COLLECTED MATERIAL:
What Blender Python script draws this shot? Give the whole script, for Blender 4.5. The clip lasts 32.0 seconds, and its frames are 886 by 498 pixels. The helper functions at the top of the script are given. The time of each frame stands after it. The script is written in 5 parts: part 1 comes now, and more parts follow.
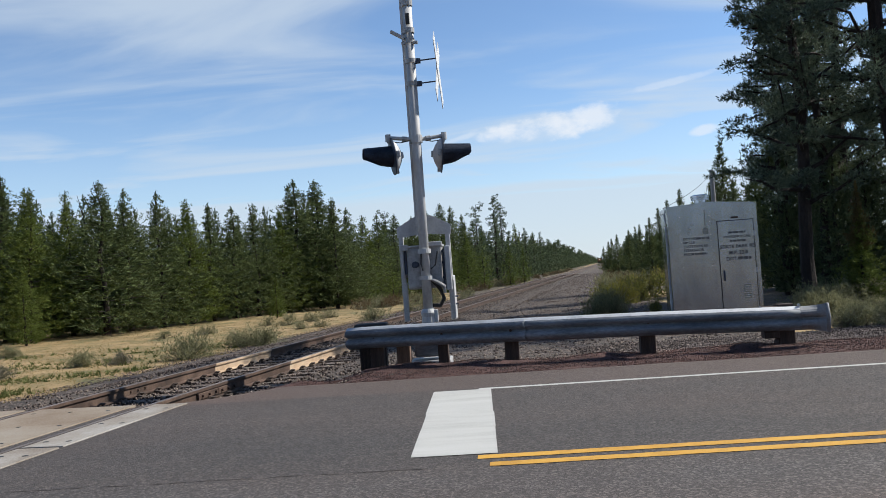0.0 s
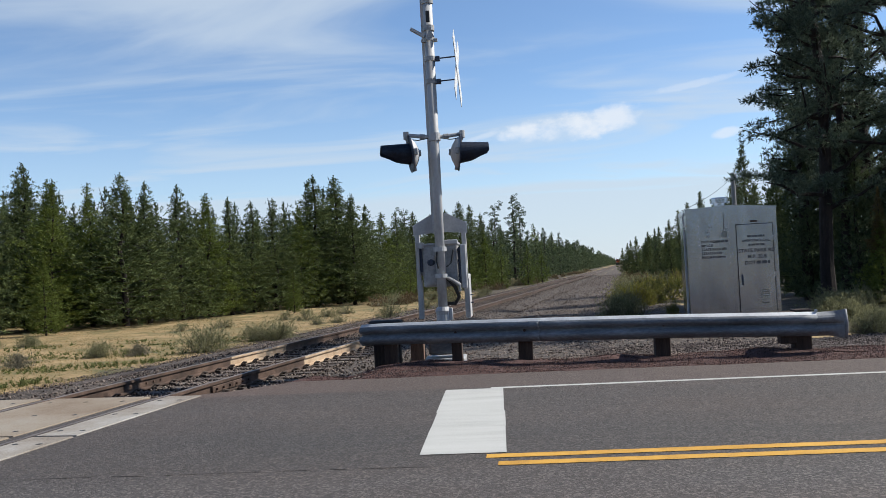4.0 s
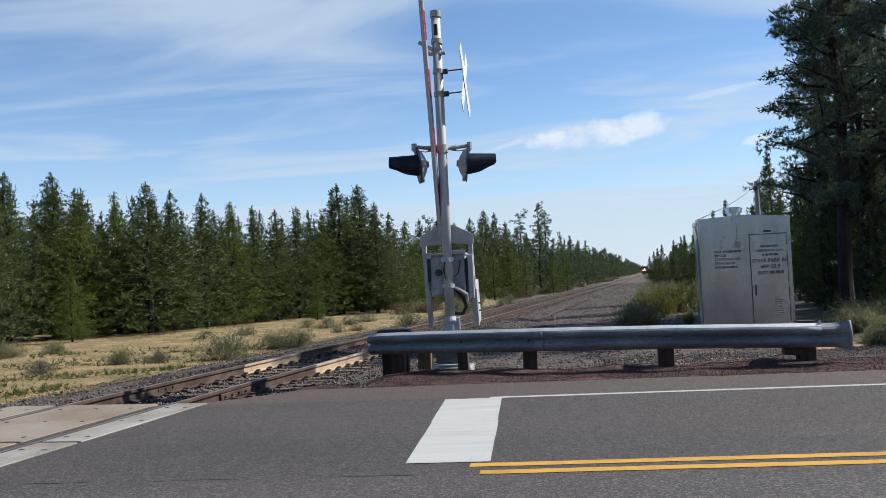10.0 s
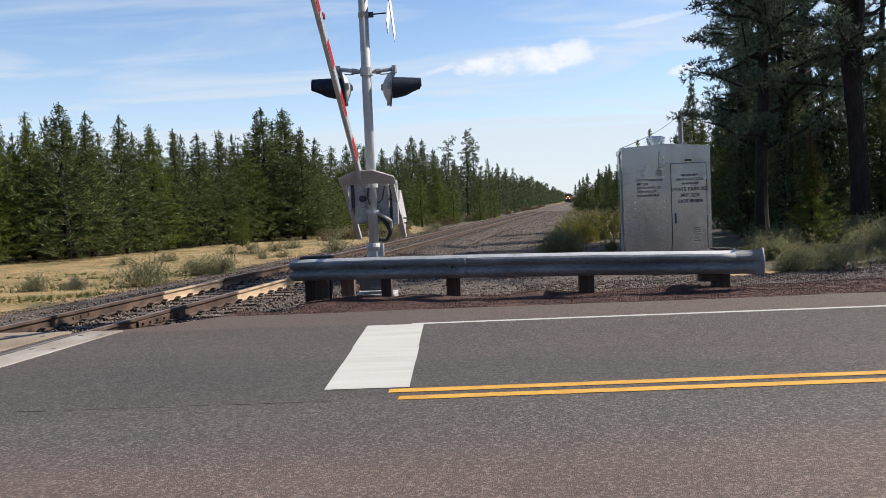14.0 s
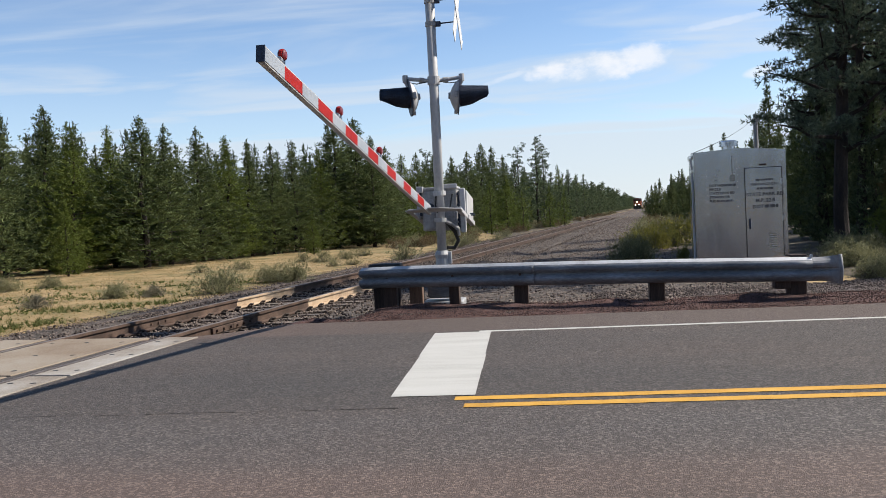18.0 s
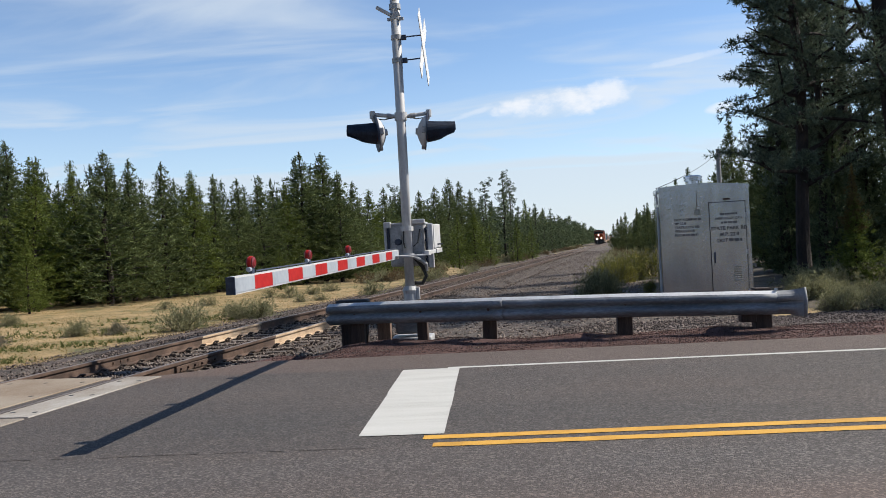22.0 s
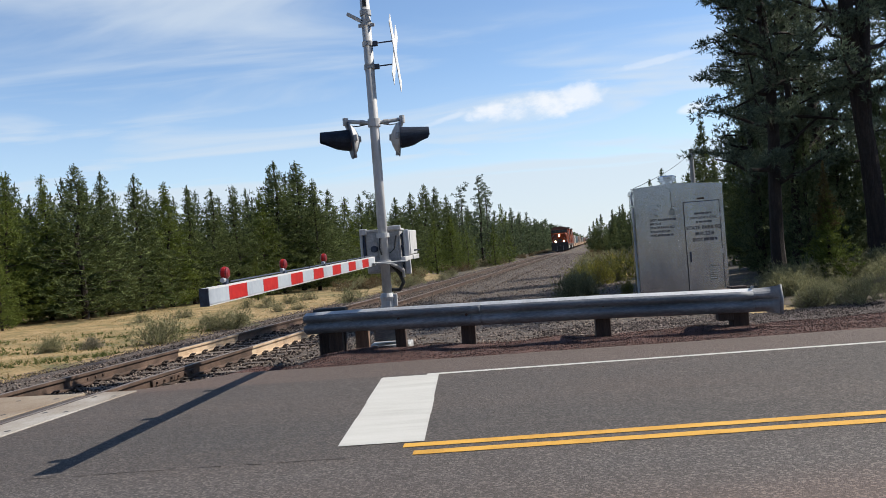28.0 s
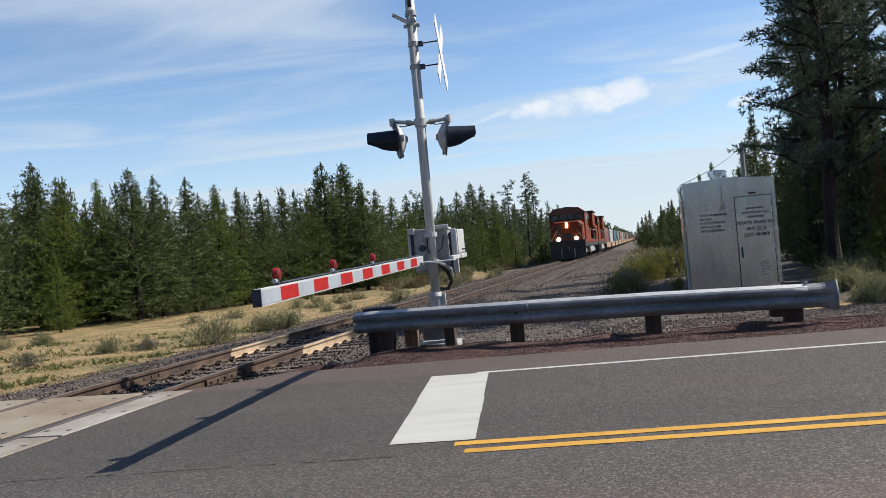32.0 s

EXERCISE GOAL: Your task is an exact transcription of all the data, minus the pictures.

RESULT BELOW:
What Blender Python script draws this shot? Give the whole script, for Blender 4.5. The clip lasts 32.0 seconds, and its frames are 886 by 498 pixels. The helper functions at the top of the script are given. The time of each frame stands after it. The script is written in 5 parts: part 1 comes now, and more parts follow.
0.0 s
4.0 s
10.0 s
14.0 s
18.0 s
22.0 s
28.0 s
32.0 s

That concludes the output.